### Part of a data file
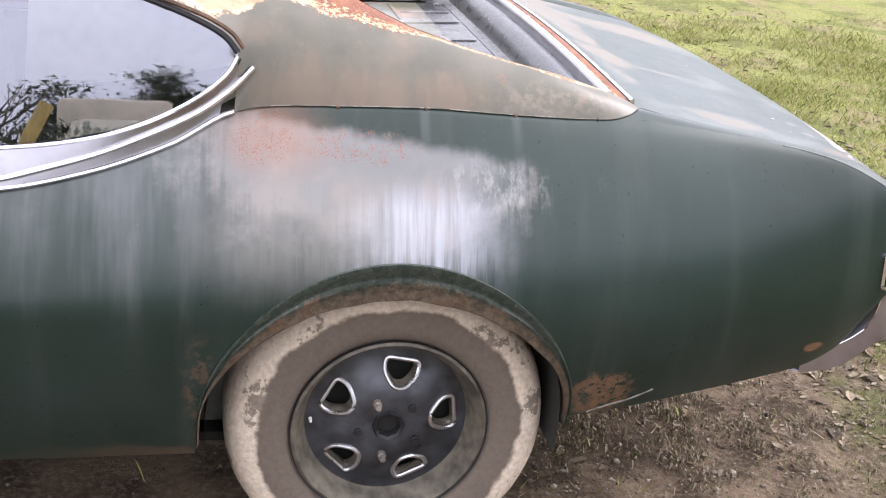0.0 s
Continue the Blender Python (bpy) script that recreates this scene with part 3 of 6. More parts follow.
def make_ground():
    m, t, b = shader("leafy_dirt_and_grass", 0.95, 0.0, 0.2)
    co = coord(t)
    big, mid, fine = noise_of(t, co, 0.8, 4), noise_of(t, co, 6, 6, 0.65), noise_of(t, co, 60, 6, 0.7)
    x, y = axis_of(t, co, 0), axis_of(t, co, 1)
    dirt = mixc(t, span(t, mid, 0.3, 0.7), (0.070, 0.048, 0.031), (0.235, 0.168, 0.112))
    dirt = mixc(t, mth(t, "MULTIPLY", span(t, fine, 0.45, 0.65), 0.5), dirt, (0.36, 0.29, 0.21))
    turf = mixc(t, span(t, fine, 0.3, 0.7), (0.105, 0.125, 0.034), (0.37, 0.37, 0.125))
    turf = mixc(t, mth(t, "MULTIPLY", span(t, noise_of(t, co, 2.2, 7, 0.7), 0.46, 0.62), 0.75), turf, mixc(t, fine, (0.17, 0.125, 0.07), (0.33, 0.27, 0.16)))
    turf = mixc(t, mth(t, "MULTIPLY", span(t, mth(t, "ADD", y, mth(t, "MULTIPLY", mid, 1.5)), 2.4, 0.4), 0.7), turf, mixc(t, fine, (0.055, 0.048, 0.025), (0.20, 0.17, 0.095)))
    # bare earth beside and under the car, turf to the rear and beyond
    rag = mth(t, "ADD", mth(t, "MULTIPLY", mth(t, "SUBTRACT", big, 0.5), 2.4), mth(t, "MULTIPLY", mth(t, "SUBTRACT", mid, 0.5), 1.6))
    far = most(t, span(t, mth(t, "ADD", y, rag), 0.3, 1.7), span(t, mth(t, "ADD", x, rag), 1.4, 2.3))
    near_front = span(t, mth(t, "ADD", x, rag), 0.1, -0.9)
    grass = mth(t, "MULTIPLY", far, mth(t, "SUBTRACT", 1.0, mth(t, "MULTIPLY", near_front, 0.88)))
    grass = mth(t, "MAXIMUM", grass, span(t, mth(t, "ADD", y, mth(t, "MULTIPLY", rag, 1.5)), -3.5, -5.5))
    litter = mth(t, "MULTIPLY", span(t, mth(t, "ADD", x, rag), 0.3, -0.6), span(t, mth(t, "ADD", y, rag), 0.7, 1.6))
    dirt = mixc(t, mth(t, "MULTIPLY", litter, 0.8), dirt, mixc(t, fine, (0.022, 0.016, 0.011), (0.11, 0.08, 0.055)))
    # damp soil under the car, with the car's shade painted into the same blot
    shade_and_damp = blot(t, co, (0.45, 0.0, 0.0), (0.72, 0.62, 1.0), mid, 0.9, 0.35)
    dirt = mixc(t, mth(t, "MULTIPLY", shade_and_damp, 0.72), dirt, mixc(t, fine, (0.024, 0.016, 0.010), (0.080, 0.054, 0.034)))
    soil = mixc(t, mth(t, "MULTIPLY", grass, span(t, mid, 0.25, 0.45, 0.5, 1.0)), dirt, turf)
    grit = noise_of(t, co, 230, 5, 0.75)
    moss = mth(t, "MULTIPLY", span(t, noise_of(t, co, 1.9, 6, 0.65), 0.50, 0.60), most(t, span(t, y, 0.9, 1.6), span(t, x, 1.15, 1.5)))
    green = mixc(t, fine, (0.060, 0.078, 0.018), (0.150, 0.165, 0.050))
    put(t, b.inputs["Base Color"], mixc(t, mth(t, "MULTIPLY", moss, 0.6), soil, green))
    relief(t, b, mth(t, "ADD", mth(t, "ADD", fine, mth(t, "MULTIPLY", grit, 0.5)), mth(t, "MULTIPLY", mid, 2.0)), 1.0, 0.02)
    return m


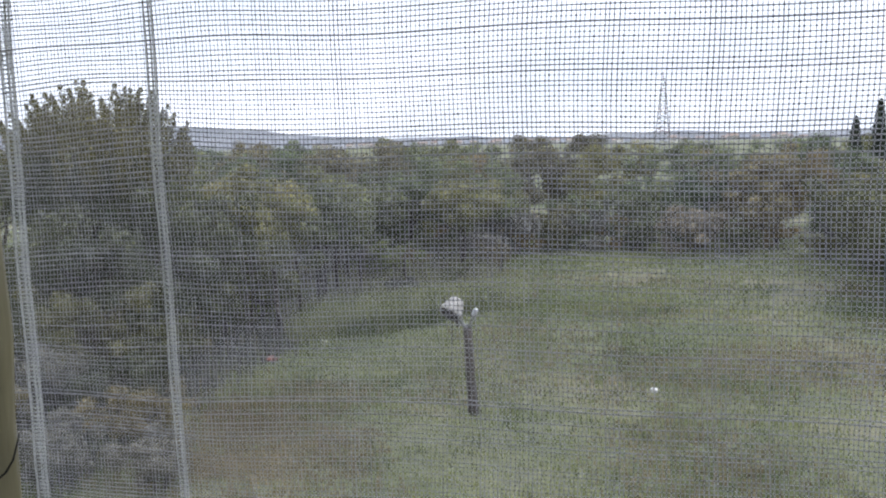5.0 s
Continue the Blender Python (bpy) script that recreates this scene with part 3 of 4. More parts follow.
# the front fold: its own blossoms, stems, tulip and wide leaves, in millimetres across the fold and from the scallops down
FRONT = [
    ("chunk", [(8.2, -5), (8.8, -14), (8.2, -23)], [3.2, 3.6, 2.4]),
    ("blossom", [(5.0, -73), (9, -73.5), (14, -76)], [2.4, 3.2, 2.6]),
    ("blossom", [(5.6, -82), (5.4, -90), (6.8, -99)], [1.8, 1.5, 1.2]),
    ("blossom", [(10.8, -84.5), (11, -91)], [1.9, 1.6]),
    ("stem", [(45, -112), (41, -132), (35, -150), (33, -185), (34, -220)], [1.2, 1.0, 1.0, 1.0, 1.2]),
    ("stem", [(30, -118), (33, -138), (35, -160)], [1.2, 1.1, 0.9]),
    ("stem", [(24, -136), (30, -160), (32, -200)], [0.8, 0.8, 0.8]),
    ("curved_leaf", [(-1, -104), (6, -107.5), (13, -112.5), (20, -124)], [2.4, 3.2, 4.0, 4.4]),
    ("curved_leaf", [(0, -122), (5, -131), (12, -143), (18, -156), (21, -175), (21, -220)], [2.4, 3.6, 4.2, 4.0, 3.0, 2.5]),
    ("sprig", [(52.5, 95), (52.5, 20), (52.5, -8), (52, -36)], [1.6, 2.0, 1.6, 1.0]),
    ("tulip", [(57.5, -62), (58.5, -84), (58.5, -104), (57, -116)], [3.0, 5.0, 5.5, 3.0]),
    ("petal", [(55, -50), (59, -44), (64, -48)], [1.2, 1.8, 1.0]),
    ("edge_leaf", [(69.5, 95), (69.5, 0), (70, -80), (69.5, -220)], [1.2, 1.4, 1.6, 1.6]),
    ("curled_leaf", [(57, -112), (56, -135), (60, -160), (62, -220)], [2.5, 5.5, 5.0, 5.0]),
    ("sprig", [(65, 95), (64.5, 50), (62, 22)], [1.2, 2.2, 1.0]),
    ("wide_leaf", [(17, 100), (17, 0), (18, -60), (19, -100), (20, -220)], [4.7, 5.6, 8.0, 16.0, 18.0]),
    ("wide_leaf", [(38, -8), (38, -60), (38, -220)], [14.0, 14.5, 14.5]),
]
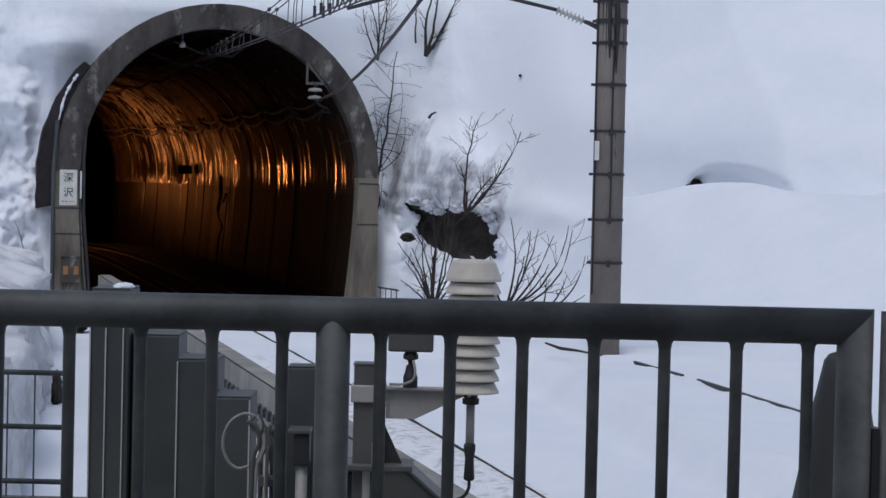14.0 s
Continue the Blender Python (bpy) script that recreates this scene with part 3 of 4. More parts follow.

### Your objective
Output every entry word for word, but omit the pictures.

### Task answer
0.0 s
Continue the Blender Python (bpy) script that recreates this scene with part 3 of 6. More parts follow.
def make_ground():
    m, t, b = shader("leafy_dirt_and_grass", 0.95, 0.0, 0.2)
    co = coord(t)
    big, mid, fine = noise_of(t, co, 0.8, 4), noise_of(t, co, 6, 6, 0.65), noise_of(t, co, 60, 6, 0.7)
    x, y = axis_of(t, co, 0), axis_of(t, co, 1)
    dirt = mixc(t, span(t, mid, 0.3, 0.7), (0.070, 0.048, 0.031), (0.235, 0.168, 0.112))
    dirt = mixc(t, mth(t, "MULTIPLY", span(t, fine, 0.45, 0.65), 0.5), dirt, (0.36, 0.29, 0.21))
    turf = mixc(t, span(t, fine, 0.3, 0.7), (0.105, 0.125, 0.034), (0.37, 0.37, 0.125))
    turf = mixc(t, mth(t, "MULTIPLY", span(t, noise_of(t, co, 2.2, 7, 0.7), 0.46, 0.62), 0.75), turf, mixc(t, fine, (0.17, 0.125, 0.07), (0.33, 0.27, 0.16)))
    turf = mixc(t, mth(t, "MULTIPLY", span(t, mth(t, "ADD", y, mth(t, "MULTIPLY", mid, 1.5)), 2.4, 0.4), 0.7), turf, mixc(t, fine, (0.055, 0.048, 0.025), (0.20, 0.17, 0.095)))
    # bare earth beside and under the car, turf to the rear and beyond
    rag = mth(t, "ADD", mth(t, "MULTIPLY", mth(t, "SUBTRACT", big, 0.5), 2.4), mth(t, "MULTIPLY", mth(t, "SUBTRACT", mid, 0.5), 1.6))
    far = most(t, span(t, mth(t, "ADD", y, rag), 0.3, 1.7), span(t, mth(t, "ADD", x, rag), 1.4, 2.3))
    near_front = span(t, mth(t, "ADD", x, rag), 0.1, -0.9)
    grass = mth(t, "MULTIPLY", far, mth(t, "SUBTRACT", 1.0, mth(t, "MULTIPLY", near_front, 0.88)))
    grass = mth(t, "MAXIMUM", grass, span(t, mth(t, "ADD", y, mth(t, "MULTIPLY", rag, 1.5)), -3.5, -5.5))
    litter = mth(t, "MULTIPLY", span(t, mth(t, "ADD", x, rag), 0.3, -0.6), span(t, mth(t, "ADD", y, rag), 0.7, 1.6))
    dirt = mixc(t, mth(t, "MULTIPLY", litter, 0.8), dirt, mixc(t, fine, (0.022, 0.016, 0.011), (0.11, 0.08, 0.055)))
    # damp soil under the car, with the car's shade painted into the same blot
    shade_and_damp = blot(t, co, (0.45, 0.0, 0.0), (0.72, 0.62, 1.0), mid, 0.9, 0.35)
    dirt = mixc(t, mth(t, "MULTIPLY", shade_and_damp, 0.72), dirt, mixc(t, fine, (0.024, 0.016, 0.010), (0.080, 0.054, 0.034)))
    soil = mixc(t, mth(t, "MULTIPLY", grass, span(t, mid, 0.25, 0.45, 0.5, 1.0)), dirt, turf)
    grit = noise_of(t, co, 230, 5, 0.75)
    moss = mth(t, "MULTIPLY", span(t, noise_of(t, co, 1.9, 6, 0.65), 0.50, 0.60), most(t, span(t, y, 0.9, 1.6), span(t, x, 1.15, 1.5)))
    green = mixc(t, fine, (0.060, 0.078, 0.018), (0.150, 0.165, 0.050))
    put(t, b.inputs["Base Color"], mixc(t, mth(t, "MULTIPLY", moss, 0.6), soil, green))
    relief(t, b, mth(t, "ADD", mth(t, "ADD", fine, mth(t, "MULTIPLY", grit, 0.5)), mth(t, "MULTIPLY", mid, 2.0)), 1.0, 0.02)
    return m


5.0 s
Continue the Blender Python (bpy) script that recreates this scene with part 3 of 4. More parts follow.
# the front fold: its own blossoms, stems, tulip and wide leaves, in millimetres across the fold and from the scallops down
FRONT = [
    ("chunk", [(8.2, -5), (8.8, -14), (8.2, -23)], [3.2, 3.6, 2.4]),
    ("blossom", [(5.0, -73), (9, -73.5), (14, -76)], [2.4, 3.2, 2.6]),
    ("blossom", [(5.6, -82), (5.4, -90), (6.8, -99)], [1.8, 1.5, 1.2]),
    ("blossom", [(10.8, -84.5), (11, -91)], [1.9, 1.6]),
    ("stem", [(45, -112), (41, -132), (35, -150), (33, -185), (34, -220)], [1.2, 1.0, 1.0, 1.0, 1.2]),
    ("stem", [(30, -118), (33, -138), (35, -160)], [1.2, 1.1, 0.9]),
    ("stem", [(24, -136), (30, -160), (32, -200)], [0.8, 0.8, 0.8]),
    ("curved_leaf", [(-1, -104), (6, -107.5), (13, -112.5), (20, -124)], [2.4, 3.2, 4.0, 4.4]),
    ("curved_leaf", [(0, -122), (5, -131), (12, -143), (18, -156), (21, -175), (21, -220)], [2.4, 3.6, 4.2, 4.0, 3.0, 2.5]),
    ("sprig", [(52.5, 95), (52.5, 20), (52.5, -8), (52, -36)], [1.6, 2.0, 1.6, 1.0]),
    ("tulip", [(57.5, -62), (58.5, -84), (58.5, -104), (57, -116)], [3.0, 5.0, 5.5, 3.0]),
    ("petal", [(55, -50), (59, -44), (64, -48)], [1.2, 1.8, 1.0]),
    ("edge_leaf", [(69.5, 95), (69.5, 0), (70, -80), (69.5, -220)], [1.2, 1.4, 1.6, 1.6]),
    ("curled_leaf", [(57, -112), (56, -135), (60, -160), (62, -220)], [2.5, 5.5, 5.0, 5.0]),
    ("sprig", [(65, 95), (64.5, 50), (62, 22)], [1.2, 2.2, 1.0]),
    ("wide_leaf", [(17, 100), (17, 0), (18, -60), (19, -100), (20, -220)], [4.7, 5.6, 8.0, 16.0, 18.0]),
    ("wide_leaf", [(38, -8), (38, -60), (38, -220)], [14.0, 14.5, 14.5]),
]
14.0 s
Continue the Blender Python (bpy) script that recreates this scene with part 3 of 4. More parts follow.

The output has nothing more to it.